Classical

Present Music’s Death Defying Concert

Music about murder, death, cheating and stealing. This weekend. It'll kill you.

By - Jun 22nd, 2022 04:40 pm

Present Music at 40

Throughout its 40 years, Present Music has promised its audiences “imaginative and provocative experiences.” Its season-closing concert on June 23 and 24 unquestionably lives up to that vision, presenting a world premiere song cycle based on a book by Edward Gorey along with other compositions reflecting dark and unsettling themes.

Present Music commissioned Carla Kihlstedt to write 26 Little Deaths, the centerpiece of the program. In addition to composing both the music and the libretto for the song cycle, Kihlstedt will be featured as vocalist and violinist in the Present Music performance. She is on the faculty of the Contemporary Improvisation Department at the New England Conservatory and the MFA in Composition program at the Vermont College of Fine Arts.

26 Little Deaths is based on Gorey’s macabre 1963 book, The Gashlycrumb Tinies, an alphabet volume in which text and Victorian-style pen-and-ink illustrations depict 26 ways unfortunate children met their ends. (A sampling: “I is for Ida who drowned in a lake. J is for James who took lye by mistake.”) In an interview at the time of publication, Gorey noted that Ida, James and the other 24 suffered “punishment without misbehavior.”

Kihlstedt’s songs interpret the somber illustrations. “[W]ith most, I had to step into the pictures and into their imaginary worlds to find the wisdom beyond the absurd barbarism,” she said. For example, the movement about Victor, squashed by an oncoming train, explores Victor’s thoughts as he stands on the tracks, “wondering where the train came from, where it might be going, and the smallness of his own life. While the train will get him in the end, the song is more about his sense of wonder than it is about his doom.”

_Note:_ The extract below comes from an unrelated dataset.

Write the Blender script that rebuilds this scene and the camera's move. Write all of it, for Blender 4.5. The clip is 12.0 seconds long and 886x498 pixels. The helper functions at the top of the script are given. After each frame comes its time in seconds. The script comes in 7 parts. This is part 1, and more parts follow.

Also featured on the Present Music program are three compositions that use a variety of instrumentation and sonic effects inspired by life’s unpleasant realities. That includes the work, Cheating, Lying, Stealing, by Pulitzer Prize-winning composer David Lang, who says the music illustrates, in a comic way, what happens when composers base a piece “on what they thought was wrong with them.” Omie Wise, part of the Murder Ballades suite by Bryce Dessner, is based an old Appalachian song recounting the drowning of a pregnant girl by the father of her child. Bladed Stance, written by Brazilian native Marcos Balter and named for a martial arts posture, merges electronic and acoustic sound palettes.

Concluding a year-long celebration of Present Music’s 40th anniversary, the concert will be held at 7:30 p.m. Thursday, June 23 and Friday, June 24 at the Jan Serr Studio, 2155 N. Prospect Ave., Milwaukee. The June 24 concert will be live-streamed. Tickets for both the in-person and livestream performances are available at the Present Music web site.